For the Value Expression reference ‘schema1’ and add host as the value. You are validating that ‘host’ is present and contains a string value. You can add any of the fields (source, sourcetype, dest) here to be validated.
Step 6: Test the output of your pipeline
Capture sample data to view to test the results of the Pipeline.
Sample Data -> Capture Data -> Capture ->Start -> Save as Sample File -> Simple Preview
By default, internal fields are not shown in the output.
Settings -> Show Internal Fields
In the two logs from the sample, you can see ‘__isvalid:true
’. These logs have passed the validation test. Now test ‘Dest’
Eval -> Add Field
Save the changes that have been made to the Eval function. Pivot to the Simple Preview and re-run the Data Capture File against the sample.
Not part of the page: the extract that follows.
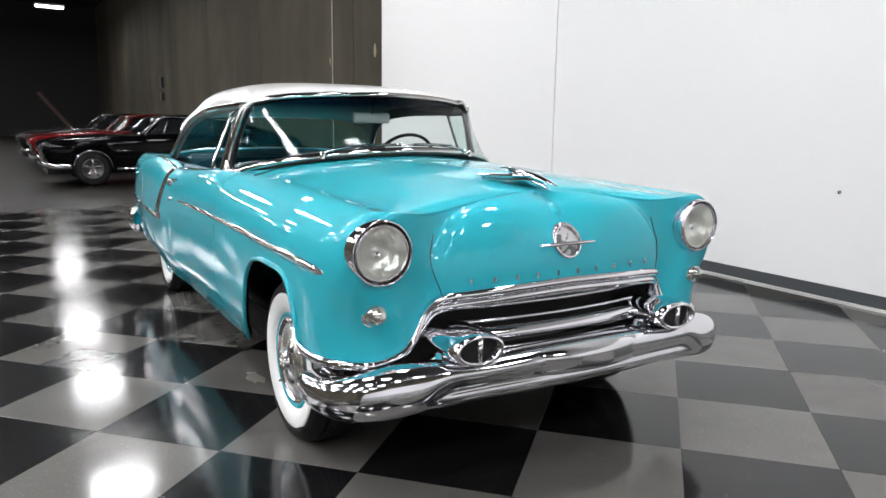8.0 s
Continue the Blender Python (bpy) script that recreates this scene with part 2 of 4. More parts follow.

Since the field ‘Dest’ has been added to a validator, you will now get ‘__isvalid: false
’ because the Dest field does not exist in our bigjson.log file.
Pro TIP: While this pipeline is validating data in the route, validation could also be done at the source using a pre-processing pipeline.
Step 7: Send Data to the Right Destination
Return to the Output Router and add the Filter Expression to direct data to the desired location.
Destinations -> Output Router ->Rules -> Filter Expression
Events where the ‘__isvalid:true
’ are sent to security and analytics tools. Events where the ‘__isvalid:false’
are sent to a separate repository for review.
Step 8: Check Your Work!
You can validate the output of your pipeline by capturing live data at the destination.
Destination -> Capture -> Show Internal Fields
In the above example, you can see that ‘__isvalid: false
’ is sent to the ‘__outputId: s3:Review
’ which is exactly the result we were expecting.
Wrap Up!
This framework is a great way to ensure that security and analytic destinations receive data in a format that is recognized. You can include as many or as few fields as needed to validate the data. This framework can even be extended to similar use-cases like segmenting data by host, source, or sourcetype to alternate destinations.